One of the responsibilities of leaders is to see and prepare for what may lie ahead. That’s a double challenge because we are not given infallible foreknowledge, we are dealing for possibilities and probabilities. That means we have to be ready for multiple scenarios. It also means that we will need to be ready to think and plan at a time when others simply are not in a place to get their head around things.
So, with that in mind, we need to be thinking ahead for what might be the case when we are fully out of lockdown. I suspect for churches, it will probably be this time next year before we are really able to take stock and know what the situation is and there will be quite a significant amount of churn in the meantime. Things that will distort the picture up until then will include
- Not being able to run fully functioning church services as we knew them due to social distancing and other safety constraints. There will also be limits on outreach activities.
- The potential for economic consequences post lockdown including the unknowns of Brexit mean that there will be continued uncertainty. Remember as well that people will also have been postponing other significant life decisions around career changes, moving house or getting married.
- That some churches will still not be able to meet at their usual venues for sometime, particularly those who rent which may mean that some other churches will see an increase in visiting Christians for a time, just as those who were ahead of the curve in providing online content had a high number of such guests in the early days. Similarly, the closure of some other churches will have been hastened and there will be Christians looking for new spiritual homes.
- Note additionally that churches in University contexts may find that their student members are still being offered online teaching and so remain at home. If that accounts for a large proportion of the active congregation then that will create challenges.
So, once we get to then end of that uncertain, transition period what are the possibilities? I try to think in terms of best, possible and worst scenarios. So, here goes.
I think that the best case scenario is that the optimism we have seen from those pointing to surveys and viewing figures prove right and that we see a revival of sorts with lots of new people seeking out our physical venue after engaging with us and meeting Christ on-line. We will then have the delights and the challenges of providing for baby Christians.
The possible scenario for quite a few churches is that things won’t change much. We will have lost some members to the virus and there will be some fringe people who have started to disconnected but the core membership, especially in smaller churches with a stable membership will be there and will have stayed with you.
However, the worst-case scenario is that a lot of churches are going to discover just how big a proportion of their weekly attendance was made up of people on the fringe, that they could lose as much as 2/3 of their congregation from their weekly gathering. I have suggested in the past that the virus may have the same impact that the wars had on church attendance in the early/mid 20th century. This will have other knock on effects, the accompanying economic instability is like to hit a lot of churches financially. This will affect staffing and major building projects.
I think it is always best to be prepared for the worst-case and surprised if things turn out better. I also think that there are good reasons to prepare for the worst. These include:
- Only a gut feeling but my view from the start was that a 1-2 month lockdown would lead to some great Gospel opportunities and bring people back refreshed and re-envisioned. However, anything longer was likely to expose cracks.

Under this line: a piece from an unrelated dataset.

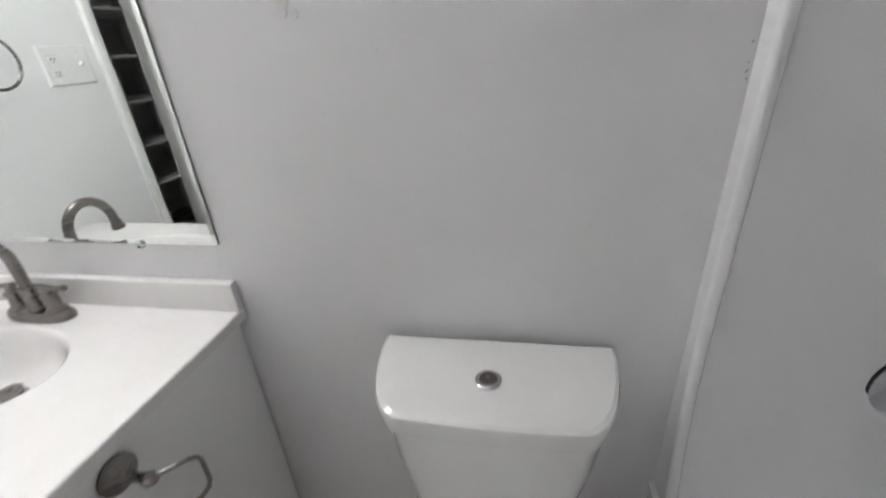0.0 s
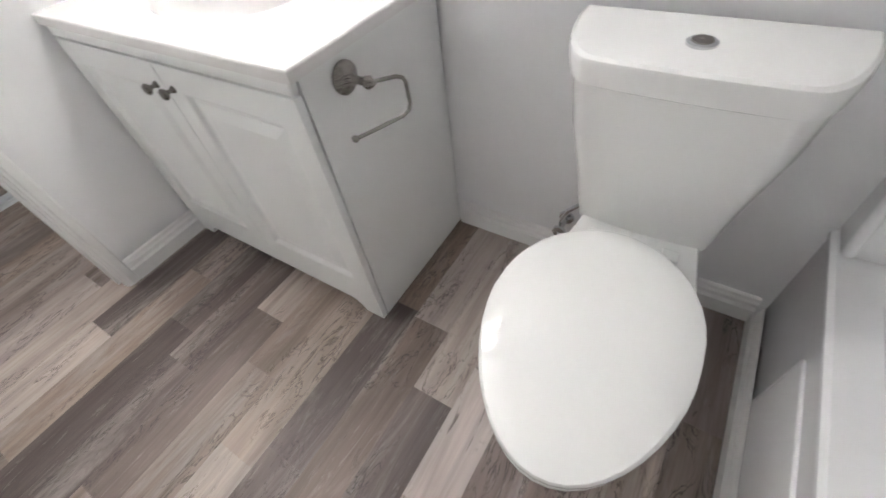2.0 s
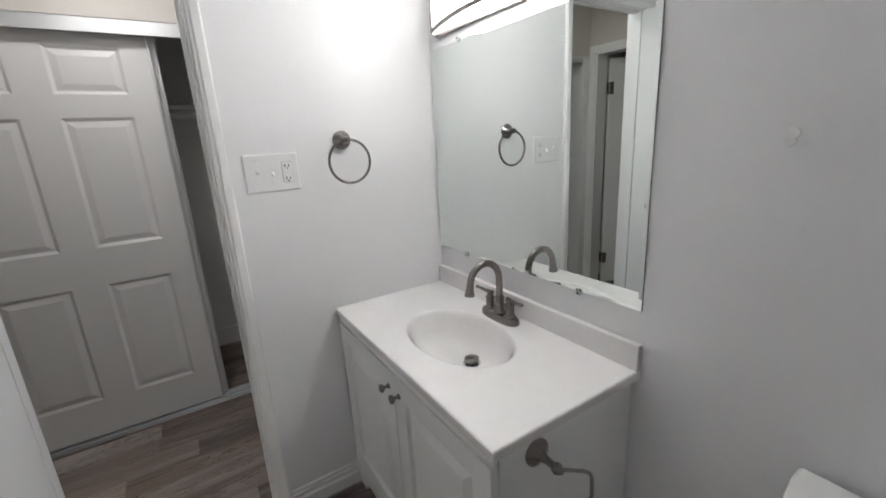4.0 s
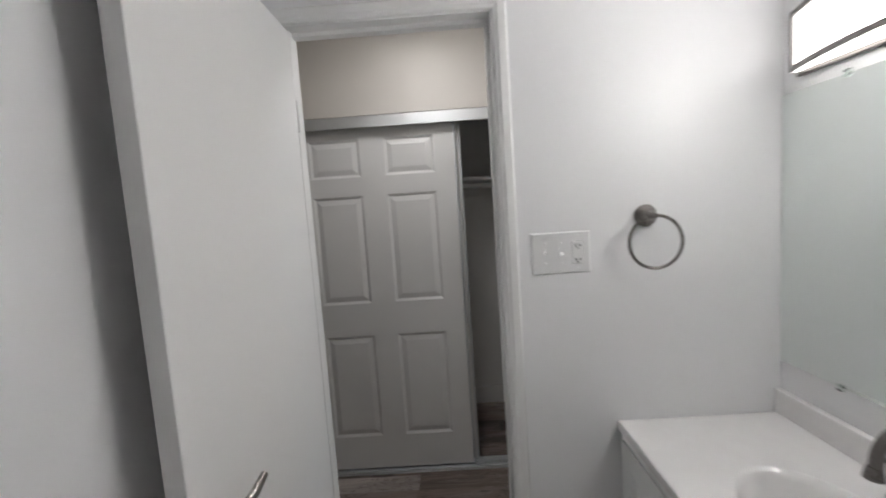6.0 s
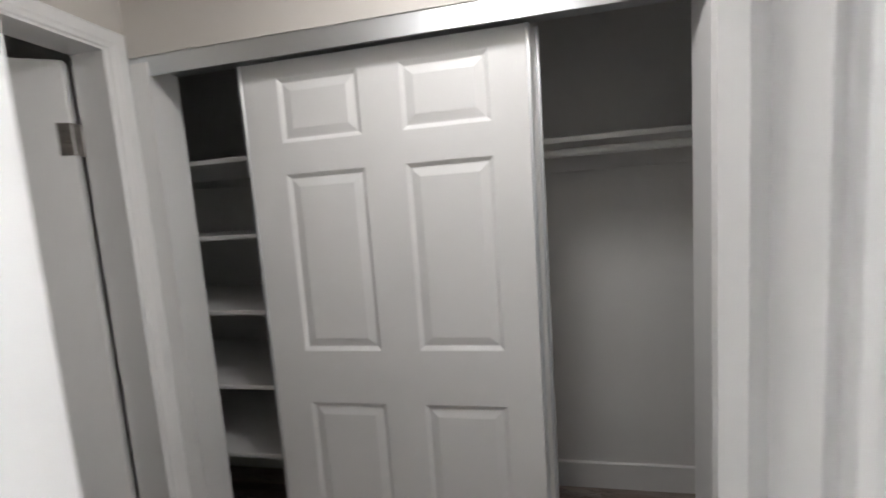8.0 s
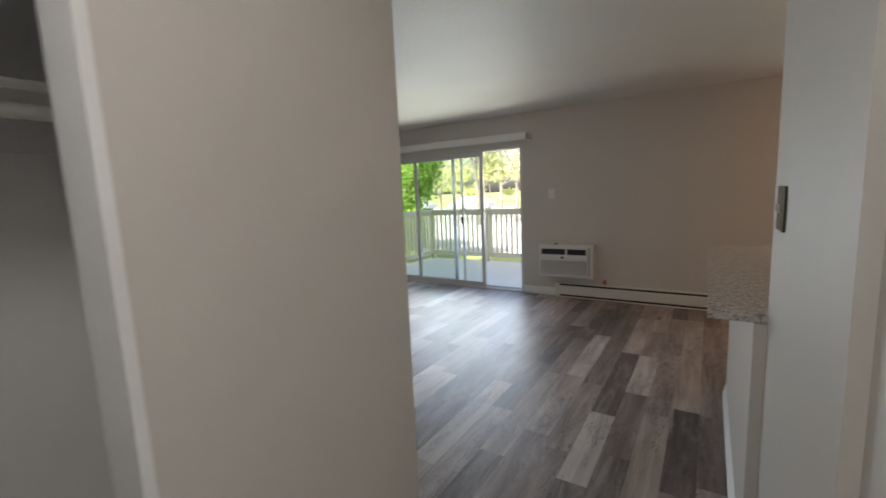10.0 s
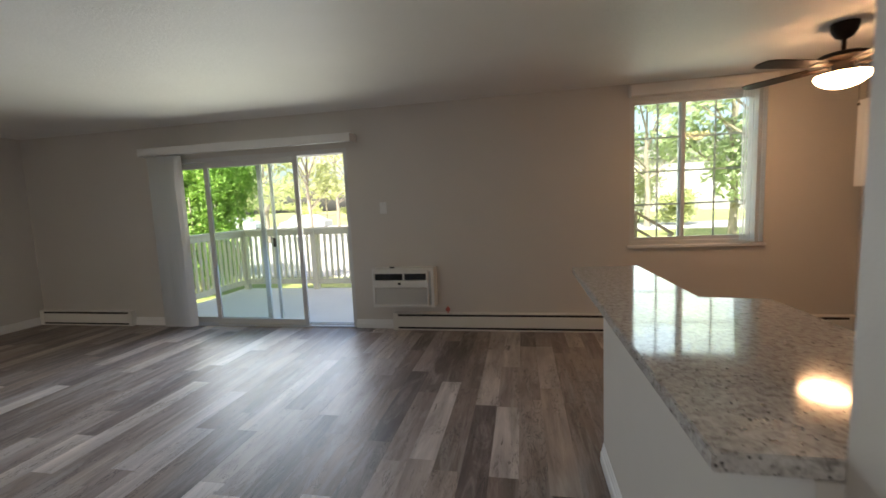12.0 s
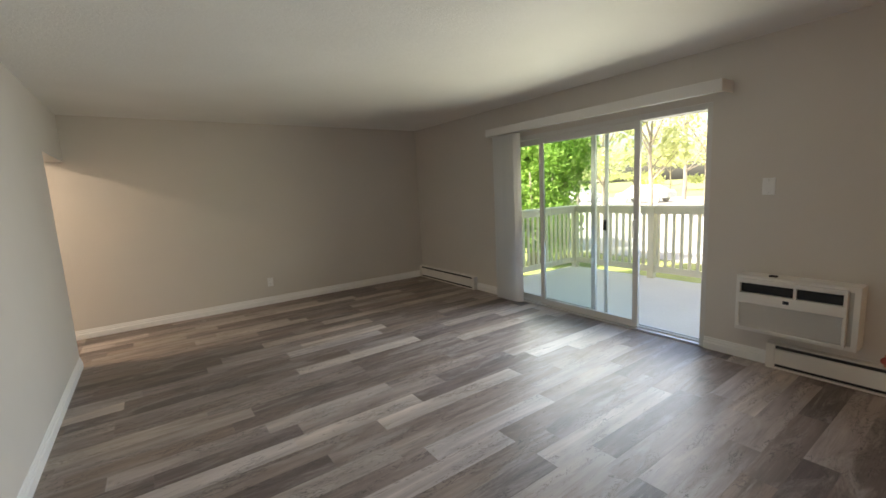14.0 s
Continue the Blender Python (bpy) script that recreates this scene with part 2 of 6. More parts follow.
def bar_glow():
    """Lit acrylic diffuser; emission is set low at the left to spare the near wall."""
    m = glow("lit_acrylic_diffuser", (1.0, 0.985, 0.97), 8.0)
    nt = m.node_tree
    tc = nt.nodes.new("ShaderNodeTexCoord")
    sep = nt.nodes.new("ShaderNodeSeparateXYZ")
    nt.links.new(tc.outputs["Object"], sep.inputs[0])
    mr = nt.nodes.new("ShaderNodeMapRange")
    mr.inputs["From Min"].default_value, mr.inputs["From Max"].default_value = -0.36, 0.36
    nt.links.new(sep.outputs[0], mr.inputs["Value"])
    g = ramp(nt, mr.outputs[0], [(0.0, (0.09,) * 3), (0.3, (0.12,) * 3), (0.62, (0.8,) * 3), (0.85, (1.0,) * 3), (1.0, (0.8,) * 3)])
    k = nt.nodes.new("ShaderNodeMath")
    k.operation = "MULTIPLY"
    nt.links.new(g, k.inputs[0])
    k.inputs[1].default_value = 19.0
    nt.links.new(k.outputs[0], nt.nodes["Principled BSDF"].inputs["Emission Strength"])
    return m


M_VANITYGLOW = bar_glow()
M_FANGLOW = glow("lit_frosted_bowl", (1.0, 0.57, 0.30), 15.0)
M_HALLGLOW = glow("lit_hall_diffuser", (1.0, 0.985, 0.98), 19.0)
M_WARMGLOW = glow("lit_back_hall_diffuser", (1.0, 0.85, 0.72), 75.0)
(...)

- That the fringe in many churches is larger than assumed. Yet when it comes down to who is really part of the core it is only a few. This is not just about people’s attitudes but reflects the nature of transient populations in many places and also that there had been a significant level of evangelism and church planting over the past decade meaning a lot of people are still just at the stage of engaging.
- That because of those factors, it is not just about the people we may lose but the loss of 4 months is a loss of time when new people would have been joining and getting more involved.
So how do we prepare for that? Here are some suggestions. The starting point is that we may need a church planting mindset. We may find that our churches are much closer to needing to be replanted than to simply reopening their buildings.
This means in practical terms that we prepare for financial uncertainty and do not assume that the funds will be there for staffing and projects. It means that we need to rethink our strategies in terms of evangelism. It also means that this is a good chance to re-evaluate ministries, traditions and rotas. How much had always happened v how much is really needed. I think a lot of churches were experiencing fatigue as a small core group were increasingly carrying the burden of larger but less engaged congregations covering welcoming, setting up, children’s work and music rots. Can we redesign our church life to give a greater sense of joy and rest in the Lord through all we do?
We need to have active trust in God’s promises, knowing that he is sovereign and building his kingdom even when we can’t see it. This means that finally, our church planter mindset will include the priority of prayer as we discover renewed dependence on the Lord of the Harvest.